Perhaps swap the flash chip with an "identical" M25P16 chip on something like the JeeLink and see if the problem follows the flash chip or stays with the PIC chip.
Perhaps re-build the entire circuit with fresh wires, a fresh PIC chip, and a fresh flash chip, and swap the chips around to see if the problem follows the PIC chip, follows the flash chip, or follows the prototype wires.
Best Answer
Assuming you don't plan to use the chip in anything but standard SPI (not Dual- or QSPI), then all the signal pins are unidirectional!
That means that in the Arduino->Flash direction, a voltage divider that divides 5V down to 3.3V is sufficient (place it close to the receiving end, usually). This applies to the clock and the master-out, slave in (MOSI) data pin (called "Data Input" in the flash datasheet).
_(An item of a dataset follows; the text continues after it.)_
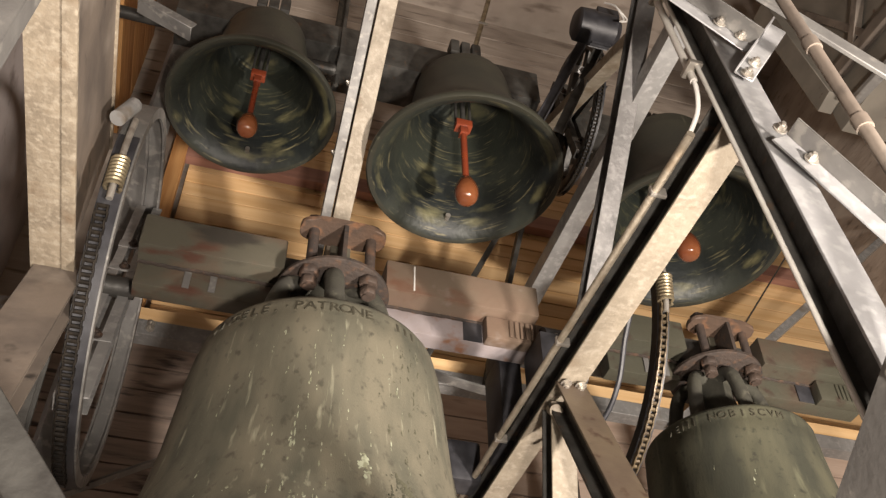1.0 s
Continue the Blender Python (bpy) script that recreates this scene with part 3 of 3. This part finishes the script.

In the opposite direction (MISO / Data Output), there's little you can do to ensure reliable transmission but buffer. A buffer doesn't have to be large – in fact, a dual-NPN package would totally do with two resistors, and that would take single-digit square millimeters in SMD.
You might simply want to invest 33ct into something like a 74LVC1T45. That thing is maybe 1.7×1mm² in size even in its largest variant; I doubt that will be a limiting factor for your circuitry.